2. Where do you live and do you want to live there?

I live in Alameda. It is convenient to get around on a single-speed cargo bicycle and was cheaper to live in than Oakland when I was last looking. I think it has the best air quality of the entire Bay Area, which is big plus in my book. Culturally, it is still a backwater town. Sorry Alamedians, but it is true.

3. Who is your favorite artist right now?

I never have single favorites. I am currently reading/studying up on Hokusai, James Rosenquist, Piet Mondrian and Matt Mullican.

4. What is the best show you have been to lately?

The most impressive show of artwork I’ve seen lately was at the Headlands Center for the Arts Open Studio, where a woman named Ellen Fullman created a room-sized acoustic string instrument. The harmonics shook your body to its core (in a good way). She has been designing and refining this artwork for many years, and I’m totally impressed by that kind of dedication and realization of an idea.

5. What is your favorite thing about the Oakland Art Scene?

Having lived in or around Oakland since 1986, I have the city thoroughly ingrained on my psyche, and I’ve seen fluctuations of interest in an Oakland Art Scene for a long time. However, in the last two decades, I haven’t before seen this much development and interest in the arts and culture, and I attribute it to the influx of many educated and gainfully employed people who couldn’t find space in San Francisco: a new audience for culture. After many years of stumbles and minor successes, a “scene” has fully developed and is establishing its permanence…I hope. I enjoy participating in smaller contexts and undirected development, and I think that is where Oakland is at, at this moment, within the art scene.

6. What is your least favorite thing about the Oakland Art Scene?

Oakland might have many art spaces in which to see art and an art scene to identify with, but without critical dialogue and thinkers/philosophers putting time into vetting the artwork and the art scene itself (i.e. writing, articles, marking history with words…), Oakland will never expand beyond itself. I’m not asking Oakland to become SF, LA or NYC, however, I just wish that more of an open, outwardly, international feel and context will bring itself to Oakland.

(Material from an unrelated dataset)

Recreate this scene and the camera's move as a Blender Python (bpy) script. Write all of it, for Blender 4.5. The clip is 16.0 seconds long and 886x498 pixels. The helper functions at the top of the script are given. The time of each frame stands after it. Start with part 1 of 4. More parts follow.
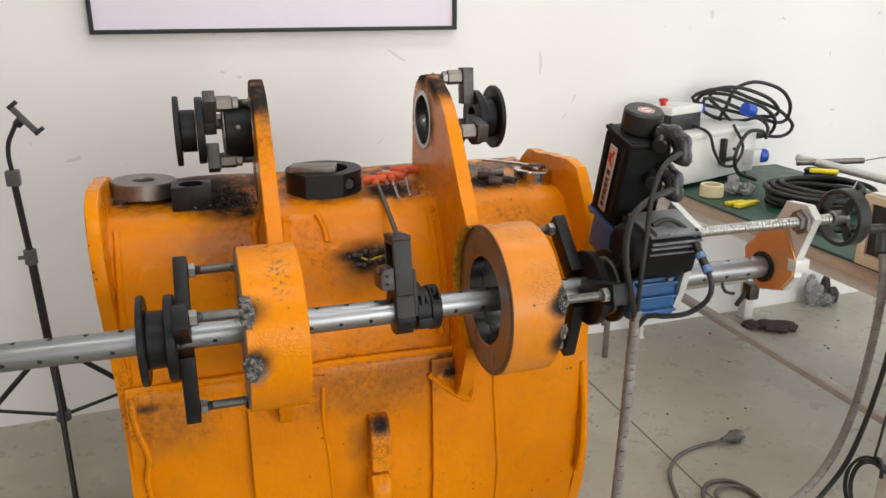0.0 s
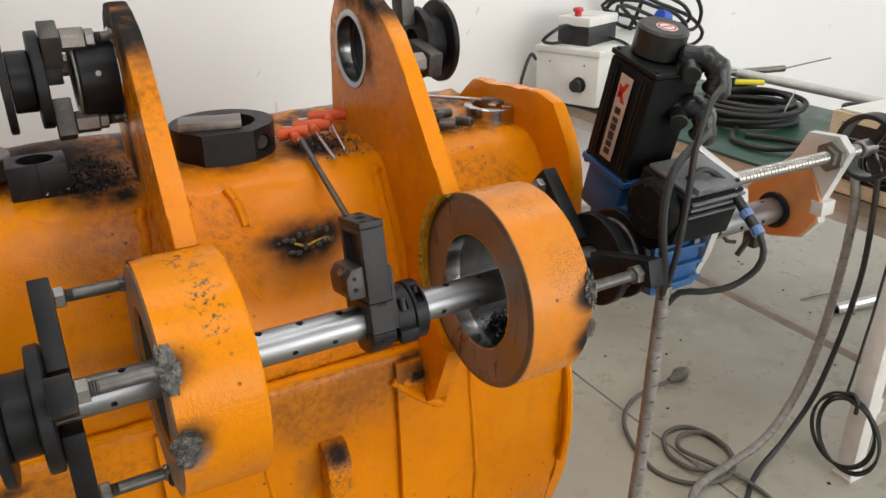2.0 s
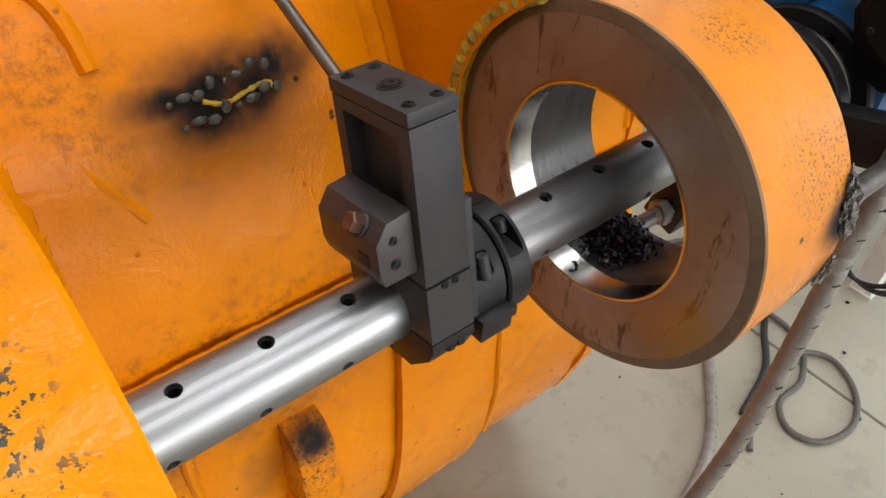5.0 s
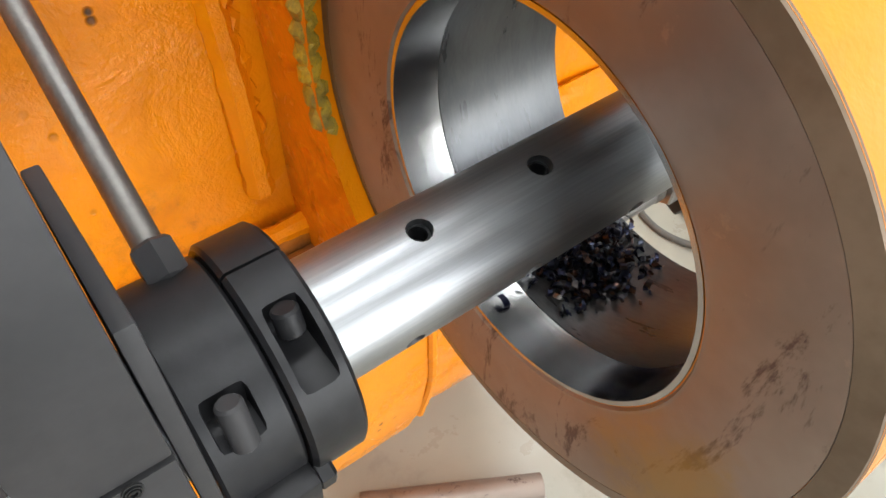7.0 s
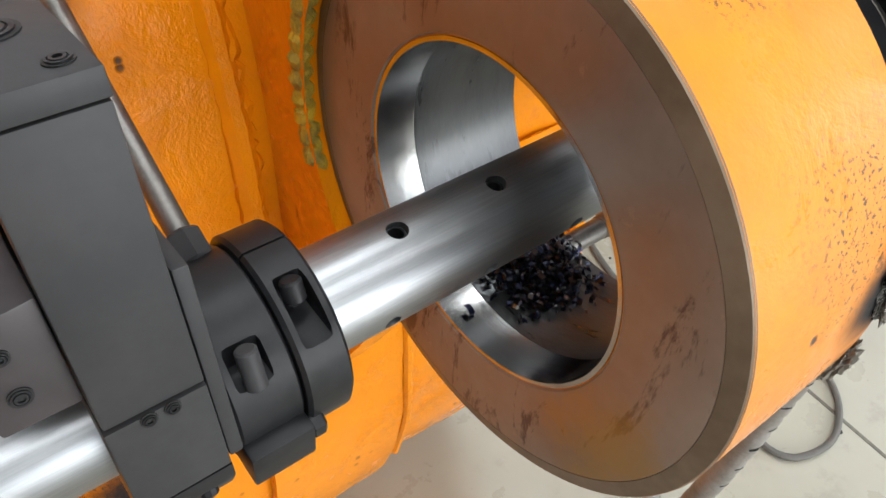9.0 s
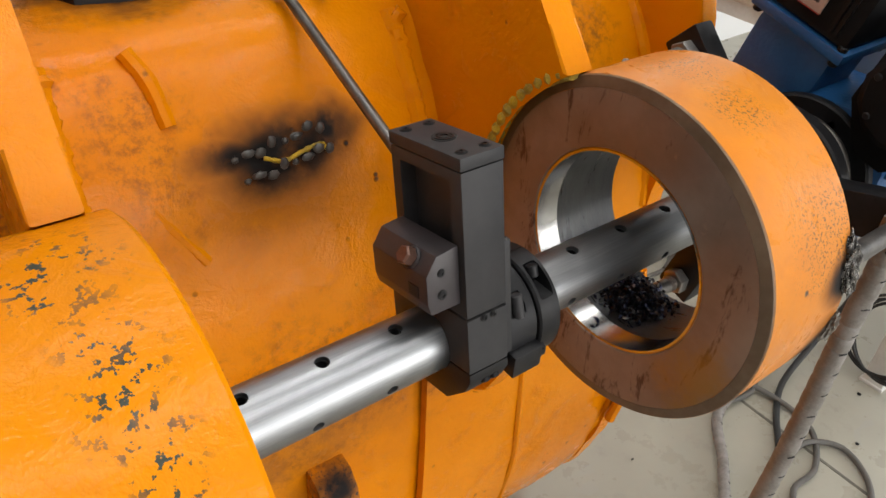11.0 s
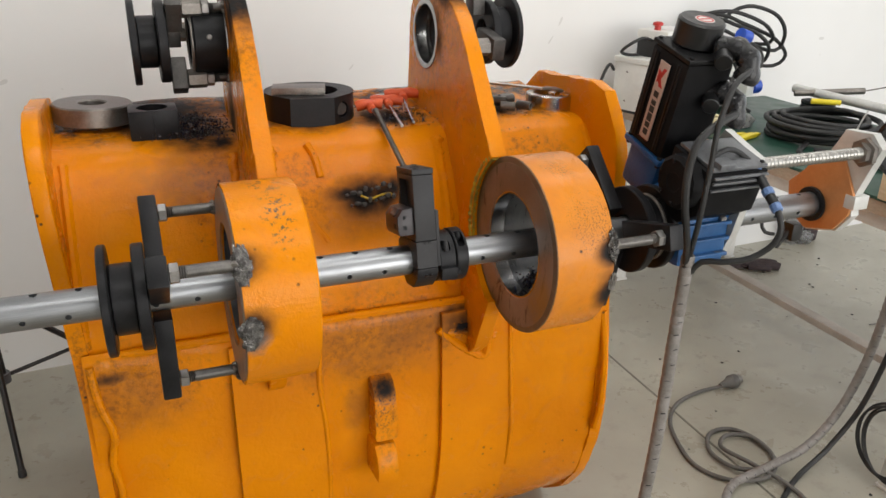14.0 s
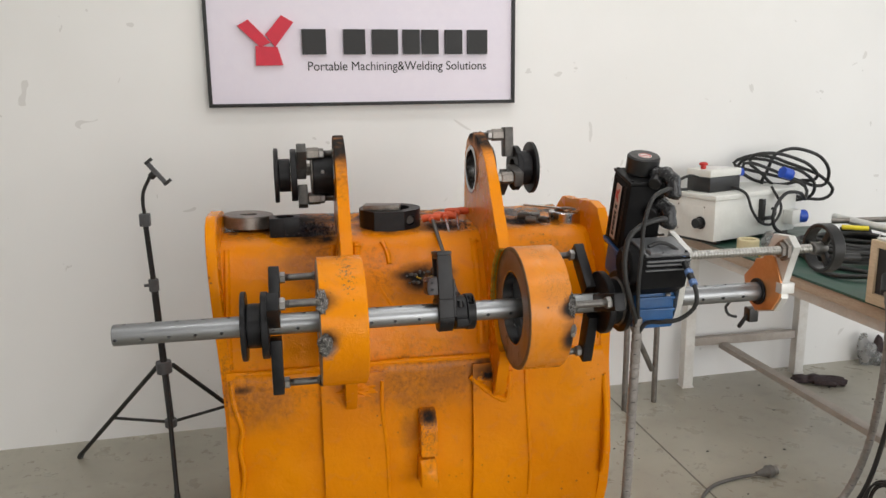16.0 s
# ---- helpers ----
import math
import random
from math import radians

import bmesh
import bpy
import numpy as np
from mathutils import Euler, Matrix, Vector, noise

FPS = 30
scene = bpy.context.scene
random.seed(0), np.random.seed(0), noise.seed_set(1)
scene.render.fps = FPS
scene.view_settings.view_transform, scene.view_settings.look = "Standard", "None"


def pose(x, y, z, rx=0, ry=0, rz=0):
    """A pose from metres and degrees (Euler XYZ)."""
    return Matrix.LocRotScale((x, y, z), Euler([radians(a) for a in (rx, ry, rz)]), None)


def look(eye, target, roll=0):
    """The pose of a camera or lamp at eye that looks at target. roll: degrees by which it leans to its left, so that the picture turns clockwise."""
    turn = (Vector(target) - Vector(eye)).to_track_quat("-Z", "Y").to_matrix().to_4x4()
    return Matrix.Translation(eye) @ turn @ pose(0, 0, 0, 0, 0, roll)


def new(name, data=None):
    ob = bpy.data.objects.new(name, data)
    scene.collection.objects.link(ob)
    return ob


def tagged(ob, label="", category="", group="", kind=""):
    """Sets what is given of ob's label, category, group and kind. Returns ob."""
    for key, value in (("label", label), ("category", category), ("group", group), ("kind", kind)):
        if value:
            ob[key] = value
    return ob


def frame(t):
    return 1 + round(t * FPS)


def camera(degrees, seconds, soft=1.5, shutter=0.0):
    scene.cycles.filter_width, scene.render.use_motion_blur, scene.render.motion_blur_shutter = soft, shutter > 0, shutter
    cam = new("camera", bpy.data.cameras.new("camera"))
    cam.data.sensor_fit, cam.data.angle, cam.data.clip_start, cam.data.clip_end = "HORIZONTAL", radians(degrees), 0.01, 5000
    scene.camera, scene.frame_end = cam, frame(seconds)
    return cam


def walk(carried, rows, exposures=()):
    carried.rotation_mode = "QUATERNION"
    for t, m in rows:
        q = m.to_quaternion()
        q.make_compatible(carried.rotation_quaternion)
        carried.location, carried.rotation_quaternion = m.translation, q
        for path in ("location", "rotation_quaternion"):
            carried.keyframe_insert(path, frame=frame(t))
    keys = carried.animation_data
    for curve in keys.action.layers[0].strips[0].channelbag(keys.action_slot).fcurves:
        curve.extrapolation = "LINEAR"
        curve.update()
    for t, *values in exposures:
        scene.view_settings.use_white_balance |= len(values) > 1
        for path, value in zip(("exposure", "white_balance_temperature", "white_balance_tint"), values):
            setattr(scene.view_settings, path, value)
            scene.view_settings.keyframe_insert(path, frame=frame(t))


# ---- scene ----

7. If you could label a movement taking place in the Oakland Art Scene right now, what would you label it? Who are your examples?­

I identify a youth movement. Tons of young artists have developed and support this art scene from the ground up…not collectors, not blue chip galleries, not parents (ok, some are becoming parents). I could go on, but you get my drift. The scene is young, vibrant and malleable, and that attracts more of the same. It is not a thing that will last indefinitely, so get in when the getting’ is good. Just get to know the players, and you’ll see what I mean: Blankspace, the Compound, Mama Buzz, Rowan Morrison, Johansson Projects…and to that extent Sweet(art) publ., the now defunct Kitchen Sink mag., etc. The real question is whether the players are in for the long run, and whether the audience will be as well.